# 2.2 Lowercase

An important first step in working with text data is simply converting it into lowercase. Why do we do this? Well, it helps maintain consistency in our data and our output. When we're working with text, be that exploratory analysis or machine learning, we want to ensure words are understood and counted as the same word, your model might treat a word with a capital letter different from the same word  without any capital letter. Lowercasing ensures conformity.

It also make it easier to continue with additonal cleaning of the data as we don’t have to account for different cases.
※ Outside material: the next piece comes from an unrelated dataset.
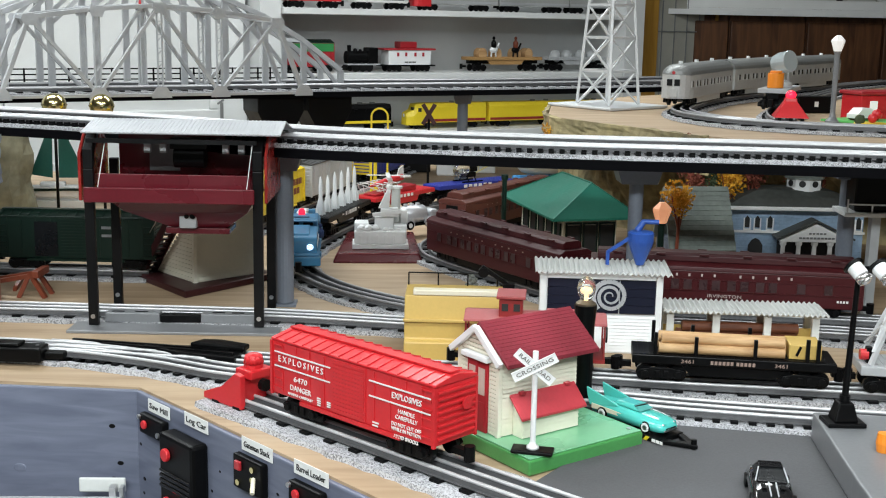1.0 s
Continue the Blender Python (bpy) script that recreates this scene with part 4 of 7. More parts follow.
def passenger(name, label, length, body_m, roof_m, round_end=False, width=0.058, words="", silver=False, group=""):
    """A passenger car with clerestory roof or a smooth streamlined one."""
    e = thing(name, label, "passenger car", 0, 0, 0, 0, group)
    h, w = length / 2, width / 2
    z0, z1 = 0.014, 0.058
    if round_end:
        ring = []
        k = 8
        out = [(-h + 0.030, w)] + [(-h + 0.030 - 0.030 * math.sin(math.pi * i / k) * 1.0, w * math.cos(math.pi * i / k)) for i in range(1, k)] + [(-h + 0.030, -w), (h, -w), (h, w)]
        body = part("body", B().prism(out, "z", z0, z1), body_m, e, bevel=0.0012)
    else:
        out = None
        body = part("body", B().bx(-h, h, -w, w, z0, z1), body_m, e, bevel=0.0012)
    part("skirt", B().bx(-h * 0.52, h * 0.52, -w + 0.005, w - 0.005, z0 - 0.011, z0 - 0.0004), BLACK if not silver else body_m, e)
    if silver:
        sect = [(w * math.cos(a), z1 + 0.020 * math.sin(a)) for a in [math.pi * i / 10 for i in range(11)]]
        if round_end:
            rings = []
            for i in range(9):
                a = math.pi / 2 * i / 8
                k = max(0.06, math.sin(a))
                x = -h + 0.030 - 0.030 * math.cos(a)
                rings.append([(x, y * k, z1 + (z - z1) * k) for y, z in sect])
            rings.append([(h, y, z) for y, z in sect])
            part("roof", B().loft(rings), roof_m, e, smooth=False)
        else:
            part("roof", B().prism(sect, "x", -h, h), roof_m, e)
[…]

However, do remember that lowercasing can change the meaning of some text e.g "US" in uppercase is understood as a country, as opposed to "us".

Let's take a look at how easy it is to convert our data to lowercase using python's built in lower() function.

In [20]:
sentence = "Her cat's name is Luna"
print(sentence)

Her cat's name is Luna


In [21]:
# .lower() converts all characters in the sentence to lowercase
lower_sentence = sentence.lower()
print(lower_sentence)

her cat's name is luna


In [22]:
sentence_list = ['Could you pass me the TV remote?', 
                 'It is IMPOSSIBLE to find this hotel', 
                 'Want to go for dinner on Tuesday?']
print(sentence_list)

['Could you pass me the TV remote?', 'It is IMPOSSIBLE to find this hotel', 'Want to go for dinner on Tuesday?']


In [23]:
# List comprehension to lowercase each sentence in the list = short and efficient
lower_sentence_list = [x.lower() for x in sentence_list]
print(lower_sentence_list)

['could you pass me the tv remote?', 'it is impossible to find this hotel', 'want to go for dinner on tuesday?']


## Another Example

In [24]:
# Let's normalize email subjects before filtering for keywords
emails = ["URGENT: Password reset", "Welcome to our Newsletter", "YOU WON a prize!"]
emails_lower = [email.lower() for email in emails]
print(emails_lower)

['urgent: password reset', 'welcome to our newsletter', 'you won a prize!']


## What I Learned

- .lower() is useful for case-insensitive text processing -> **use .lower() to normalize text for easier comparison, search, or preprocessing**

- **List comprehensions** are great for applying transformations across lists in one line.

- Always normalize casing before comparing strings in NLP or text-based tasks.